What happens to all the people who need immediate health care in the meantime? Especially in rural hospitals?
This article lays it out the issues very well: http://khn.org/news/democrats-unite-but-what-happened-to-medicare-for-all/
How would the economy be affected from those people losing their jobs, even if you gave rehired some of them lower salaries as a public employees doing even more duties.
I'm not dismissing your and your mother's experience. However, are all of those people you mention simply pointless - such as the post hospital case manager? Would you have been upset if there were fewer people involved, and you had to wait days longer for answers and care?
There have been real issues in recent years with lack of post hospitalization follow-up, ESPECIALLY for Medicare and Medicaid patients, and the ACA put incentives in place for hospitals to lower the number of people who were re-hospitalized shortly after being released. Post release case managers were part of that response.
I'm not defending the current system - it certainly has it's redundancies.
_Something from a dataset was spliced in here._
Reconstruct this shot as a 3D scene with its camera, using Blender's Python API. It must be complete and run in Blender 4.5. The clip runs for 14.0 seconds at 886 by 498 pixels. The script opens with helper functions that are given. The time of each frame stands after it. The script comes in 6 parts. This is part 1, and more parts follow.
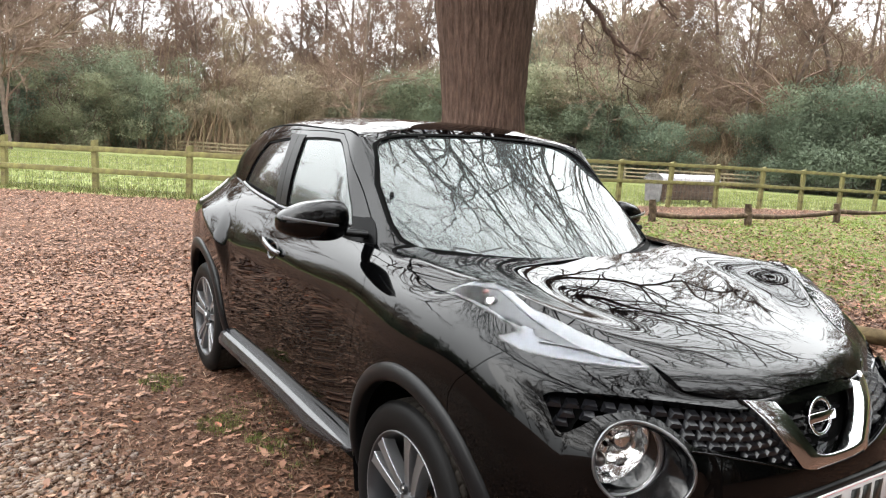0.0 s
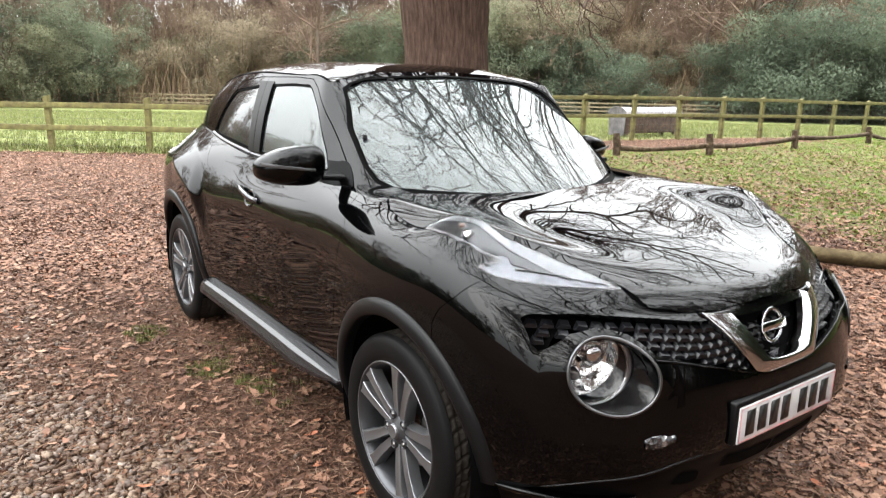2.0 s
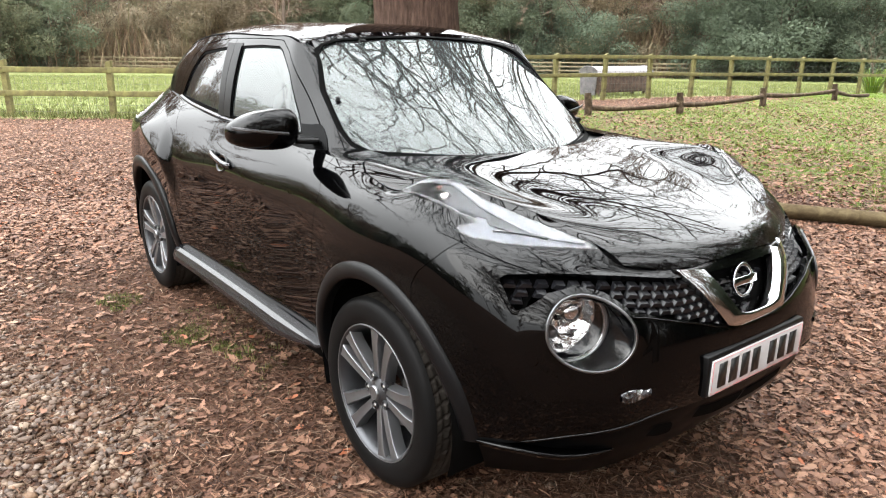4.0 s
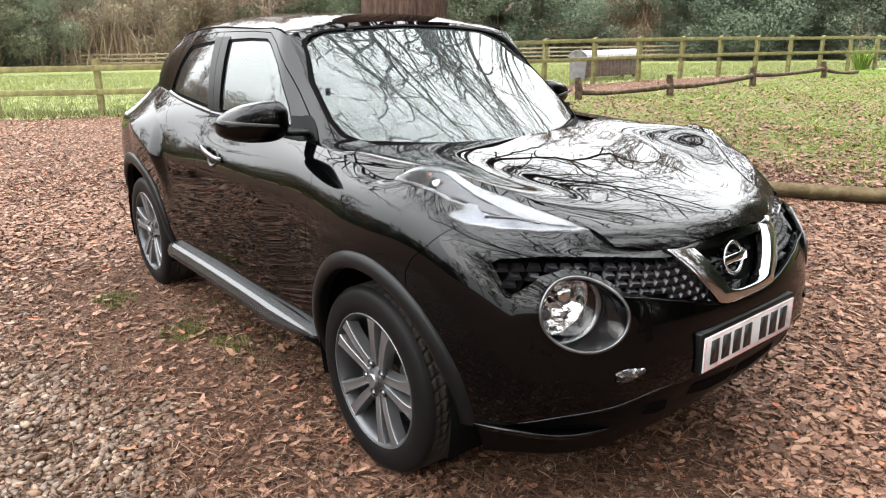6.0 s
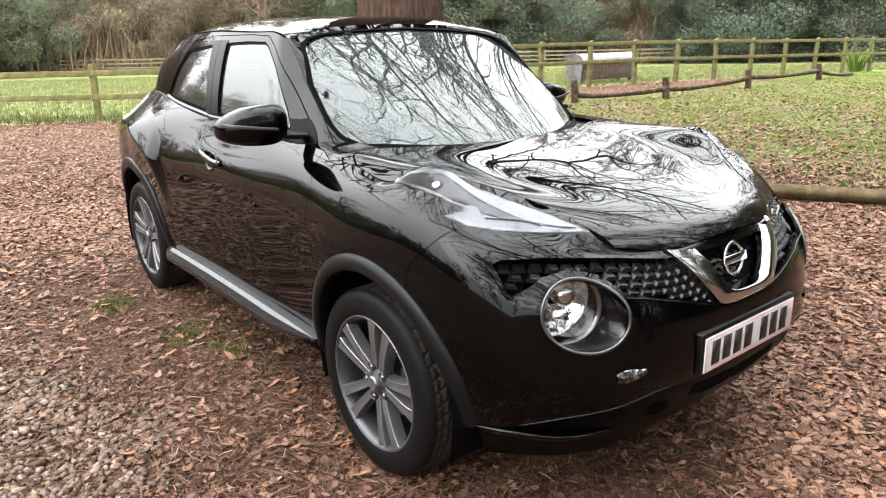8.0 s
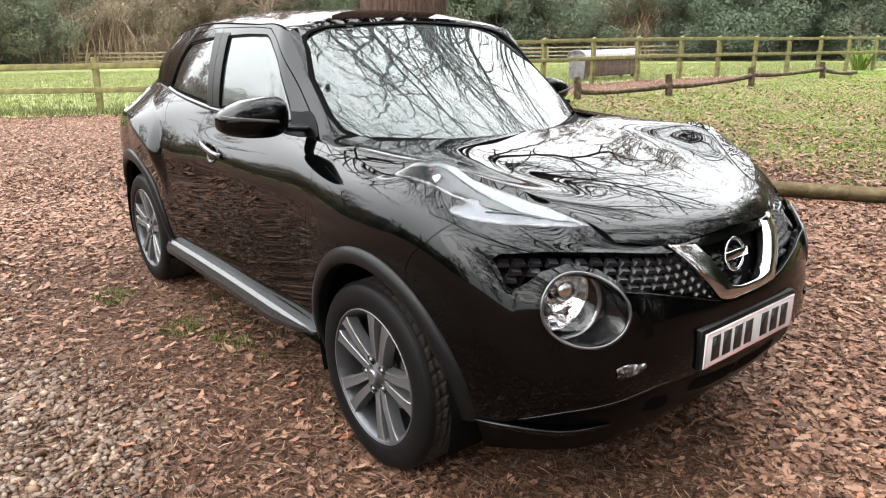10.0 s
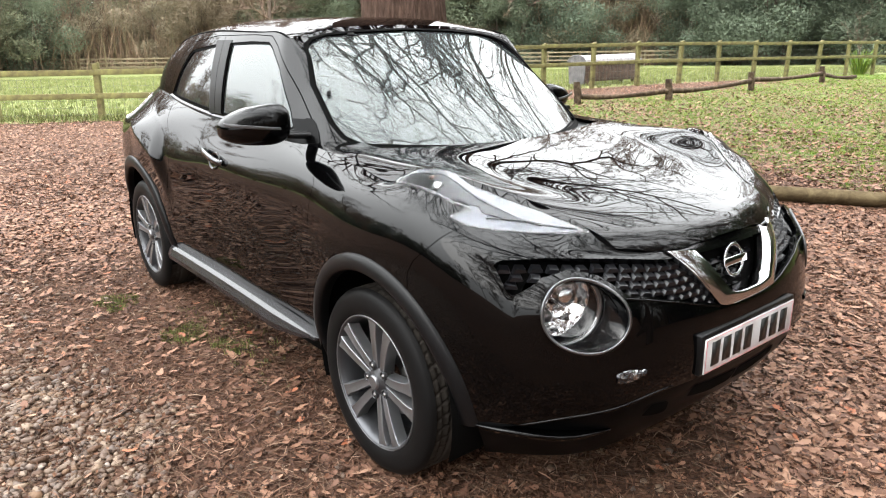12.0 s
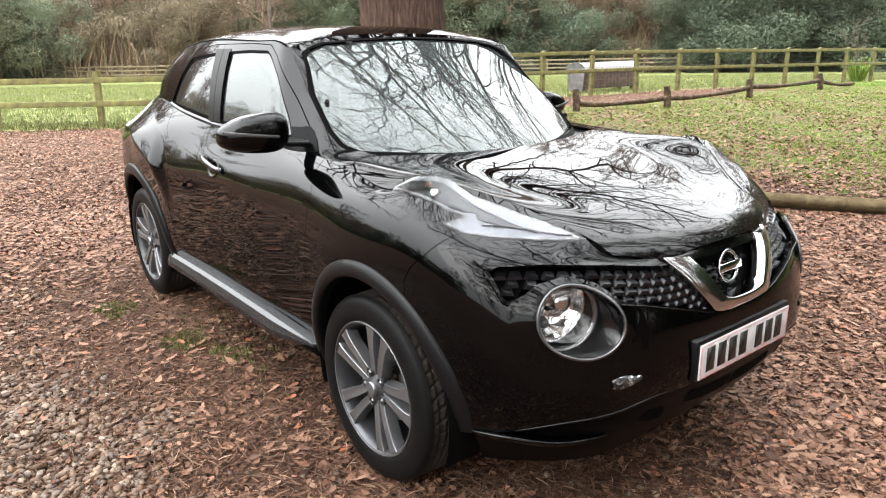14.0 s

What I am saying is that it is an enormous system that has been baked into our economy for over 50 years. Such a massive change will involve disruption to the economy, and that can't happen quickly.
As we have seen, it's much much harder to undo a large part of our economy than it is to build it in from the start - which would have been the Truman administration.
I would love all cars and homes to convert to fuel cell technology - that would certainly reduce our carbon footprint. Requiring it to happen in less than 30 years would be impossible.
There is this concept of the wicked problem. We expect that every problem can have a clear solution, like it does in science class.
There are some problems which sprout new tentacles in direct response to efforts to solve one part of them, and there is no solution that doesn't create more negative aspects. Health care costs on this country is one of those problems.
Saying that there is some simple solution to health care costs is not only wrong, it will create many more problems than if we address it as a very complicated issue that will have losers no matter what we do. I understand that isn't a very "hopeful" message, and I'm sure I'll be slammed for "not even TRYING!!!" and probably called a "corporate shill" for "trying to spread propaganda."
Vermont did not address all of the issues, and their plan failed. In California, they realized that their legislation was incomplete, and they did not want to make the same mistake as Vermont, and kill any hope of federal health care reform in that direction.
Now those who had the foresight to do that are being excoriated and demonized. This is our own circular firing squad.
Canada didn't go single payer federally until all the provinces had done so independently, which took nearly 20 years, then they got a very liberal federal government in. They didn't have to do what we have to do - upend 17% of their GDP, and they have 1/10th of the population to cover.
I lived in the UK and had great health care. I wish I could get what they have here in the states. I know that it's no more likely than us having the passenger train system there - for partially the same reasons. They started the infrastructure 80 years ago, and the economy grew up around it.